Vegan Friendly Ingredients:
10 mushrooms (rinsed) (choose any kind)
1 block of tofu (drained and pressed to remove most of the moisture)
8 ounces or half a roll-vegan breakfast sausage (in a roll)
1/4 cup bell pepper/red pepper/yellow pepper
2 tablespoons of freshly diced onion
1/4 teaspoon add garlic power or 2 garlic cloves diced
1/4 teaspoon salt
1/8 teaspoon black pepper
1/4 teaspoon chili powder
1/8 teaspoon thyme
1/2 teaspoons of chopped fresh rosemary, basil and oregano or use Italian seasoning
1 teaspoon ground cumin
1 teaspoon ground coriander
1 cup washed baby spinach leaves
In a medium bowl, add block of tofu by slicing it into sections, then crumble it along with the veggie sausage, using your fingertips mash it together, add oil, seasonings and herbs then, set aside.
In a pan or skillet, add oil, garlic clove, onion and bell pepper, mushrooms, lightly sauté stirring constantly for 5 minutes over medium heat, turn off heat and toss the spinach on top of the vegetables.

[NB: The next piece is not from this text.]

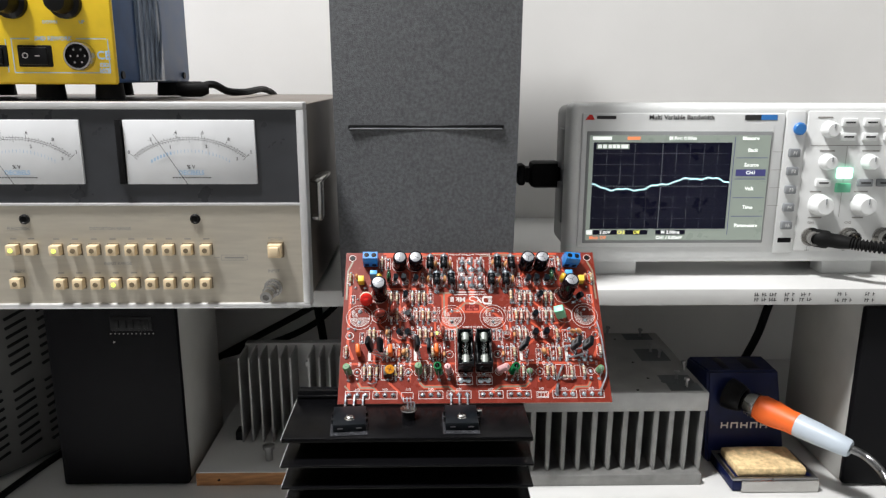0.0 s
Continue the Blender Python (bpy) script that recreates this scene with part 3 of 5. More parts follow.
    bar(bm, 0.2460, y + 0.0002, 0.2770, 0.026, 0.0058)
    for z in (0.2900, 0.2715, 0.2550, 0.2385):
        bar(bm, 0.2460, y + 0.0002, z, 0.027, 0.0005)
    bar(bm, 0.2302, y + 0.0002, 0.2650, 0.0005, 0.086)
    part("menu_bars", bm, SCREEN_NAVY, scr)
    # printing above the screen
    yb = Y - 0.0021
    bm = bmesh.new()
    text_into(bm, "Multi Variable Bandwidth", 0.0055, wall_text(0.1832, yb, 0.3243))
    part("front_lettering", bm, INK, body, "black printed lettering")
    for x, w, h in ((0.1190, 0.0165, 0.0028), (0.2442, 0.0140, 0.0045)):
        bm = bmesh.new()
        bar(bm, x, yb, 0.3243, w, h)
        part("printed_mark", bm, INK, body, "black printed mark")
    bm = bmesh.new()
    bar(bm, 0.2582, yb, 0.3245, 0.0140, 0.0045)
    part("series_badge", bm, BLUE_KEY, body, "blue badge")
    bm = bmesh.new()
    quad(bm, [(0.1010, yb, 0.3222), (0.1090, yb, 0.3222), (0.1068, yb, 0.3266), (0.1042, yb, 0.3266)])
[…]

Add the sautéed vegetables to the bowl of tofu mixture with a large spoon.
Mash everything together evenly, then form half circles, half-moon shapes to resemble a omelet. Form as many patties as you can from the mixture, just under 4 inches in size.
Then, add a small amount to the pan and grill on both sides on medium heat..allow 4-5 minutes on each side.
Serve with toast and yellow grits. Enjoy!